Now that the race to build the super bomb had ended without a clear winner, the focus shifted to a new race to develop faster, more accurate means of delivering nuclear weapons to their targets.

In Washington, Edward Teller found strong support for his argument that nuclear superiority held the key to the nation's survival. He later became a leading advocate of the Strategic Defense Initiative which promised to protect the United States from the very weapon he had helped invent.

Andrei Sakharov, like Teller, continued to work on nuclear arms; but increasingly he found himself in conflict with the Soviet regime. He became the most prominent and outspoken advocate of human rights and democracy in his homeland.

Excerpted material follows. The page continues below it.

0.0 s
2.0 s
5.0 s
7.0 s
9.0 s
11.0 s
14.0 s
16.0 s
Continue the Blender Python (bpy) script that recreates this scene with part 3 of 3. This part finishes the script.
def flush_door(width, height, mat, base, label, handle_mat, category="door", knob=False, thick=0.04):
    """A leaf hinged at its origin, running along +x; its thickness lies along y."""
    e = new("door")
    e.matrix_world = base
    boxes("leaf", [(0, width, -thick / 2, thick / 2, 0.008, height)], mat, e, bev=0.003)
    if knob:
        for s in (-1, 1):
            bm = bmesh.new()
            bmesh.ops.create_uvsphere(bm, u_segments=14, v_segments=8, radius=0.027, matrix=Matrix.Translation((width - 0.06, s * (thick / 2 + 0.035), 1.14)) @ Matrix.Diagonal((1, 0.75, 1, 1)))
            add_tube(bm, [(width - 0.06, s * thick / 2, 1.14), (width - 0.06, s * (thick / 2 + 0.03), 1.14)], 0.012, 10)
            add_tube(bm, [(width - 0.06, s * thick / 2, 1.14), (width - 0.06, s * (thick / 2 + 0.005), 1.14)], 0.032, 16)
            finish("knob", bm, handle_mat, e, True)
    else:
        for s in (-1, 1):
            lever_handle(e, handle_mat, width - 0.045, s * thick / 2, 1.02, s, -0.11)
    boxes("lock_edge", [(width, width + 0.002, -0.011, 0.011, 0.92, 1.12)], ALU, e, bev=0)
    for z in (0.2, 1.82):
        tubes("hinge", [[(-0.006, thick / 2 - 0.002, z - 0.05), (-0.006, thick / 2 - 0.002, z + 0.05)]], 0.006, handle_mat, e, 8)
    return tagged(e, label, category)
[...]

Curtis LeMay retired from the Air Force in 1965. He never questioned his belief in large-scale strategic bombing; in his memoirs, he reflected on the unimaginable power of the hydrogen bomb:

"That beautiful devilish pod underneath, clinging as a fierce child against its mother's belly carries all the conventional bomb explosive force of World War II and everything which came before.

"One B-58 can load that concentrated firepower and convey it to any place on the globe, and let it sink down, and let it go off, and bruise the stars and planets and satellites listening in."

Long after the collapse of the Soviet empire, the United States and Russia continued to maintain several thousand nuclear warheads on constant alert. Getting rid of the super, it seemed, was even harder than building it.